Acquired directly from the artist by the present owner

Catalogue Note

A giant, close-up depiction of a young male and female, unclothed at least to the waist, Brother and Sister, 2005, is a stand-alone painting from Zhang Xiaogang's ongoing Bloodlines series. Unusually, the hazy colour patches that are a feature of the early works in the series, symbolic of mental or genealogical scars, here give way to a more oppressive horizontal band of blinding light which shines in their faces as if they were under interrogation. Denuded of their clothes and attributes, Zhang Xiaogang's generic couple with standardised features are also stripped of their individuality. As such, they stand for the everyman of China's turbulent political past, the silent witness to the great upheavals experienced by the artist and his parents' generation.

 

The atmosphere of Brother and Sister encapsulates the mood at a critical juncture in twentieth-century Chinese history, conjuring allusions to received impressions of China under the authoritarian aegis of Chairman Mao, whose influence is still felt today.
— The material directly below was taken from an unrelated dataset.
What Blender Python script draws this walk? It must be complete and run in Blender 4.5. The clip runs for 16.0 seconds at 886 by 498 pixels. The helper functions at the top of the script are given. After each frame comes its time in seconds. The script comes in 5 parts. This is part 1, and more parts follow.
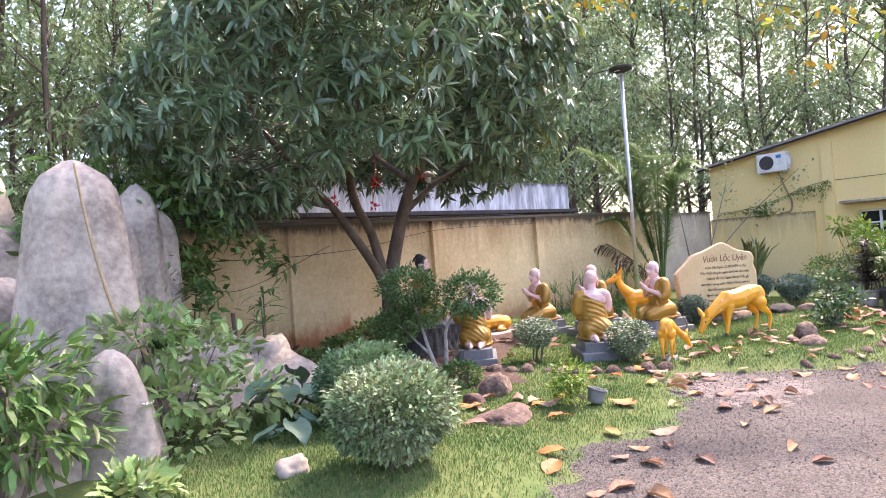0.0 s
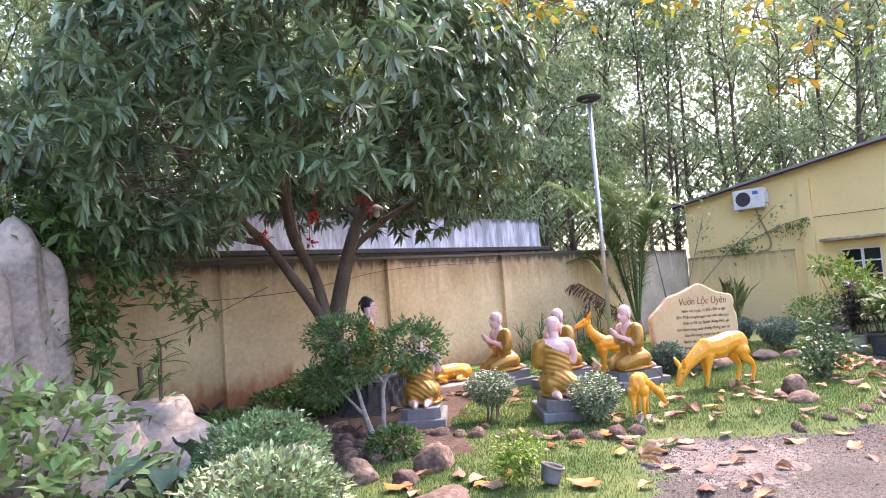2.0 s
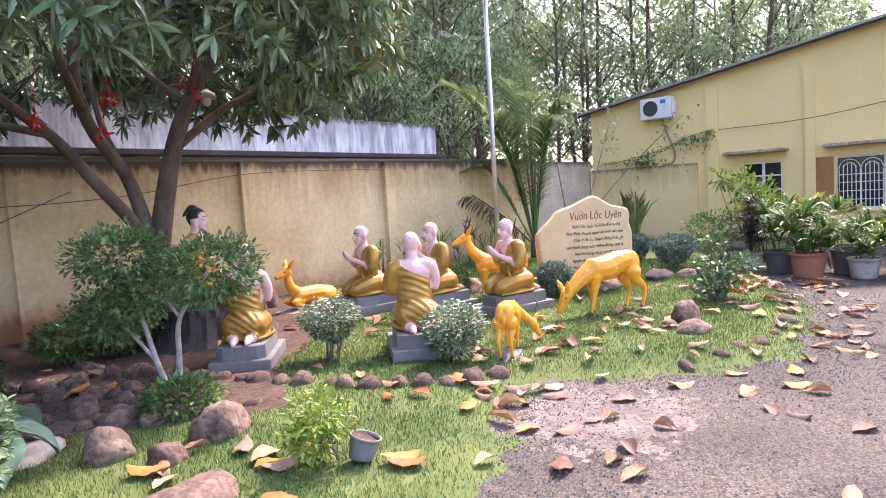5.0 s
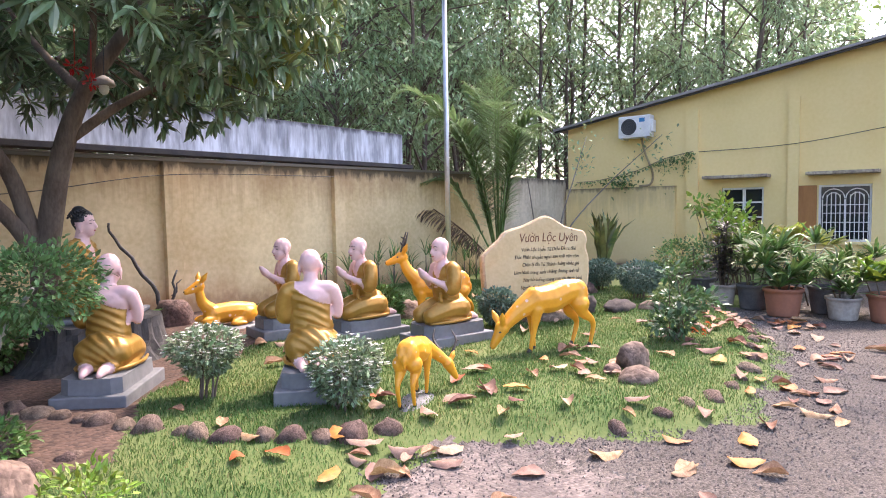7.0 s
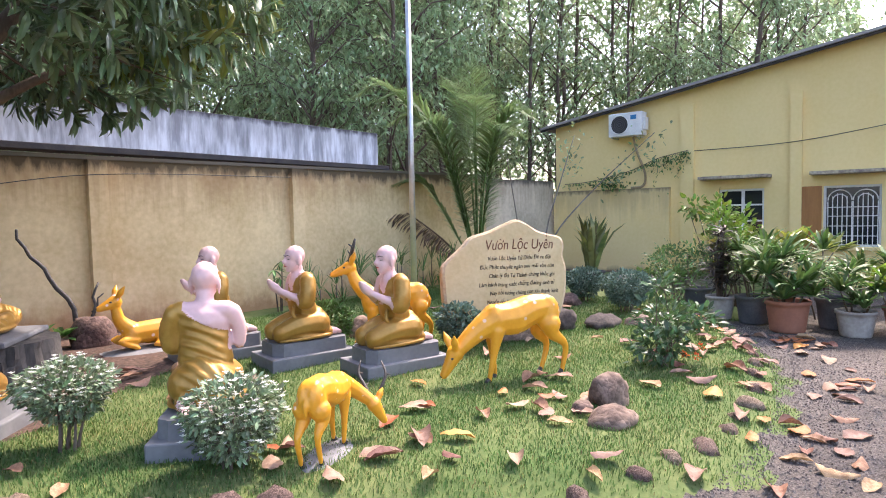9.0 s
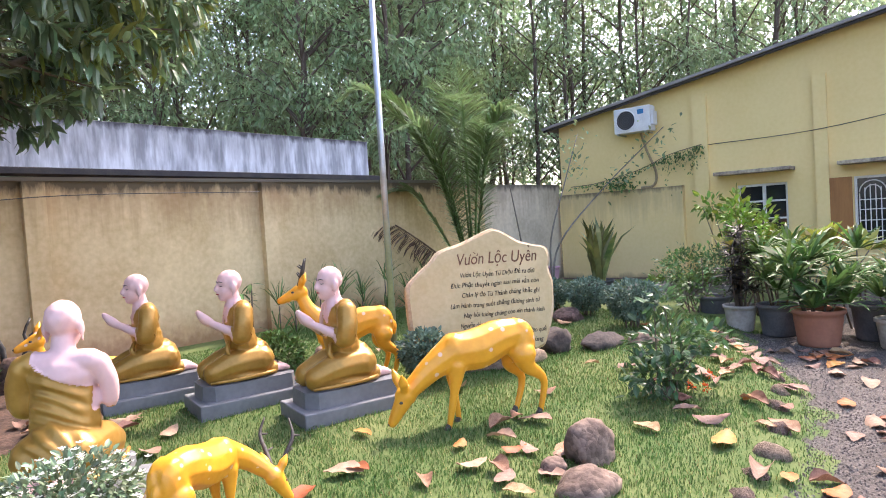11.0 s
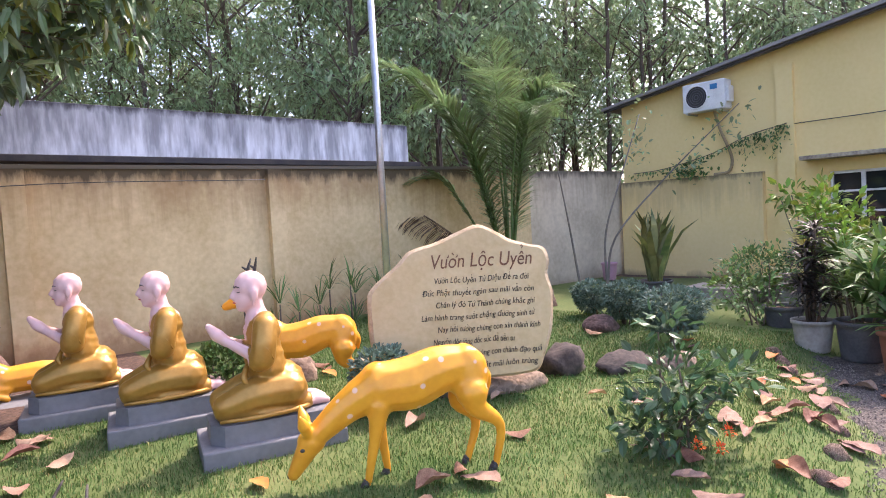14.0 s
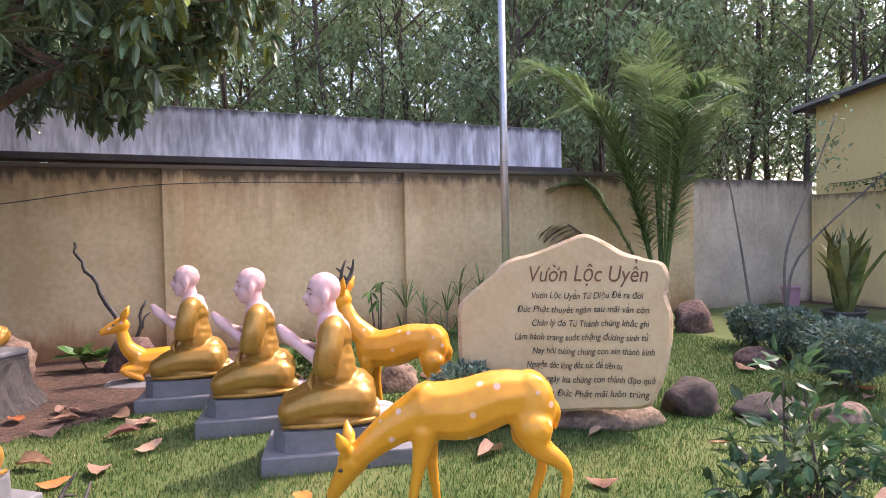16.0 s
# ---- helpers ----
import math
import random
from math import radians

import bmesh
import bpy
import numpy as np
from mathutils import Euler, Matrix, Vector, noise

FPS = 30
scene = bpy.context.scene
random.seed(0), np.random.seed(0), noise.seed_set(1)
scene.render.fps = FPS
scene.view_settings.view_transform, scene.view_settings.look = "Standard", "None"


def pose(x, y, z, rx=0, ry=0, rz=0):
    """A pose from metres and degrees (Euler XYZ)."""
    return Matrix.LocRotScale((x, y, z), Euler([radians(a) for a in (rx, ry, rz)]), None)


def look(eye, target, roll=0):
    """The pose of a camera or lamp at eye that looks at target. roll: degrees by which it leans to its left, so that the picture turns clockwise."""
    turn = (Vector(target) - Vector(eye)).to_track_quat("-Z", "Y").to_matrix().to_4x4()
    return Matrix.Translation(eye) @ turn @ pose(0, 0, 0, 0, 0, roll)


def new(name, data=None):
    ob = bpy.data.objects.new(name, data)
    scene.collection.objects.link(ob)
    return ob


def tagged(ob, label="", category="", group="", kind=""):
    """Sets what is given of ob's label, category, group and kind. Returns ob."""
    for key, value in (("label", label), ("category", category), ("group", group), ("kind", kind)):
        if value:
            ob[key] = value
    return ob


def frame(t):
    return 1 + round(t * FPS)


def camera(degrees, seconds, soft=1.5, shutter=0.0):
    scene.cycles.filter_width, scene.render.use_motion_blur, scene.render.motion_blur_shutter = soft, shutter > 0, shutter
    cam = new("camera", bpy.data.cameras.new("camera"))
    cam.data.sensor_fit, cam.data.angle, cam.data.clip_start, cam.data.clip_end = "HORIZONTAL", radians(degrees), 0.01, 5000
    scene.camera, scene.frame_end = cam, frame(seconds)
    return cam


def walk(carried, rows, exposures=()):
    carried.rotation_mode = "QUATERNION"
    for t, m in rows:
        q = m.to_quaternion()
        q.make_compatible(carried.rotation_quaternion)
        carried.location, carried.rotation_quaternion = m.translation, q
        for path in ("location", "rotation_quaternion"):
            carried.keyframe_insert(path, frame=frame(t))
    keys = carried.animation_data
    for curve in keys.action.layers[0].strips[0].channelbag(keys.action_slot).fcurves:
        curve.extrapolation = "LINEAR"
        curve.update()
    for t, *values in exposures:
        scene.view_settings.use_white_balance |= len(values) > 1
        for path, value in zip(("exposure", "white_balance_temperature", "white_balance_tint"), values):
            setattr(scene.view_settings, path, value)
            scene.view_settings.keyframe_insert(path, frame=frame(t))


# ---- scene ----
cam = camera(69.8, 16.0, 1.0)
PATH = [
    (0, (0.318, 0.427, 1.614), (1.665, 1.904, 1.626), -4.4),
    (0.5, (0.581, 0.571, 1.594), (2.034, 1.944, 1.548), -4.1),
    (1, (0.866, 0.657, 1.599), (2.32, 2.03, 1.574), -4.0),
    (1.5, (1.083, 0.749, 1.662), (2.531, 2.126, 1.747), -4.4),
    (2, (1.39, 0.883, 1.656), (2.785, 2.311, 1.780), -4.4),
    (2.5, (1.732, 0.974, 1.698), (3.051, 2.462, 1.917), -4.0),
    (3, (1.891, 0.988, 1.674), (3.172, 2.489, 1.997), -2.3),
    (3.5, (2.078, 1.044, 1.622), (3.507, 2.442, 1.652), -3.9),
    (4, (2.481, 1.15, 1.573), (3.965, 2.491, 1.544), -2.7),
    (4.5, (2.781, 1.265, 1.547), (4.28, 2.586, 1.444), -2.2),
    (5, (3.087, 1.397, 1.548), (4.638, 2.649, 1.382), -3.6),
    (7.5, (4.537, 1.436, 1.530), (6.11, 2.665, 1.408), -0.8),
    (8, (4.784, 1.547, 1.523), (6.365, 2.765, 1.388), -2.7),
    (8.5, (5.152, 1.593, 1.520), (6.73, 2.816, 1.403), -2.7),
    (9, (5.445, 1.675, 1.509), (7.018, 2.905, 1.396), -1.2),
    (9.5, (5.709, 1.806, 1.496), (7.293, 3.023, 1.403), -2.9),
    (12, (7.181, 1.833, 1.500), (8.65, 3.187, 1.407), -2.2),
    (12.5, (7.443, 1.899, 1.479), (8.882, 3.283, 1.365), -1.6),
    (13, (7.632, 1.935, 1.489), (9.049, 3.342, 1.376), -3.3),
    (13.5, (7.933, 1.904, 1.492), (9.274, 3.384, 1.380), -3.3),
    (14, (8.068, 1.832, 1.501), (9.398, 3.322, 1.398), -3.2),
    (14.5, (8.313, 1.891, 1.470), (9.641, 3.382, 1.360), -1.6),
    (15, (8.543, 1.931, 1.474), (9.841, 3.449, 1.383), -1.6),
    (15.5, (8.678, 1.929, 1.452), (9.819, 3.57, 1.375), -1.4),
    (16, (8.834, 1.847, 1.456), (9.705, 3.646, 1.401), -1.2),
]
walk(cam, [(t, look(eye, target, roll)) for t, eye, target, roll in PATH], [(0.0, 2.5, 6700, 28), (2.0, 2.55, 6600, 30), (3.0, 2.7, 6300, 32), (5.0, 2.55, 6600, 30), (9.0, 2.35, 6500, 22), (12.5, 2.35, 6500, 24), (14.5, 2.15, 6500, 30), (16.0, 2.0, 6600, 31)])

# ---- light ----
world = bpy.data.worlds.new("sky")
scene.world = world
world.use_nodes = True
wn, wl = world.node_tree.nodes, world.node_tree.links
sky = wn.new("ShaderNodeTexSky")
sky.sky_type, sky.sun_disc = "NISHITA", False
SUN_UP, SUN_AZ = radians(52), radians(3)
sky.sun_elevation, sky.sun_rotation = SUN_UP, radians(90) - SUN_AZ
sky.air_density, sky.dust_density, sky.ozone_density = 1.0, 3.0, 1.0
wl.new(sky.outputs[0], wn["Background"].inputs[0])
wn["Background"].inputs[1].default_value = 0.15
sun_data = bpy.data.lights.new("sun", "SUN")
sun_data.energy, sun_data.angle, sun_data.color = 1.45, radians(1.5), (1.0, 0.9, 0.76)
sun = new("sun", sun_data)
sun.matrix_world = look((20 * math.cos(SUN_UP) * math.cos(SUN_AZ), 20 * math.cos(SUN_UP) * math.sin(SUN_AZ), 20 * math.sin(SUN_UP)), (0, 0, 0))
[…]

Although painted at a time of fast-paced change and modernization in China, Zhang Xiaogang's paintings look back to the country's turbulent political past, to a time when the misjudged policies of the Cultural Revolution brought protracted periods of widespread social, economic and political Chaos. Working from vintage black and white photographs, Zhang Xiaogang taps into the sensibilities of that era, identifying something quintessentially Chinese in the formality of the poses and the seriousness of the attitudes that the sitters project. These are not the informal, spontaneous snapshots of family life of today's generation, but rather the highly staged, formulaic group photographs in which the proletariat of yesteryear conventionally sought to commit their dreams and aspirations to immortality in front of the lens. Set against a nebulous grey background, the striking red colouration of the young man is reminiscent of the practice of hand-tinting black and white photographs, a technique which was widespread before the development of colour film processing. Filling his studio with such images, predominantly those of his own ancestral heritage, the artist imbued himself in the zeitgeist of a bygone era.

 

Standing before this monumental work, one senses the personal empathy of the artist as he connects with the trauma endured by his own family and their entire generation. As the limpid, watery eyes of the sitters stare out at us like glistening black pearls, there is a tangible sense of catharsis for the suffering that they endured. Primarily the expression of one individual's experience, the enduring appeal of Zhang Xiaogang's body of work is that it dovetails with the broader psychological trauma of an entire generation. Like Honorée de Balzac's Comédie Humaine in the Nineteenth century, when seen in its totality the vast artistic project of the Bloodlines series paints a vivid picture of familial and societal relations at a pivotal moment in modern history.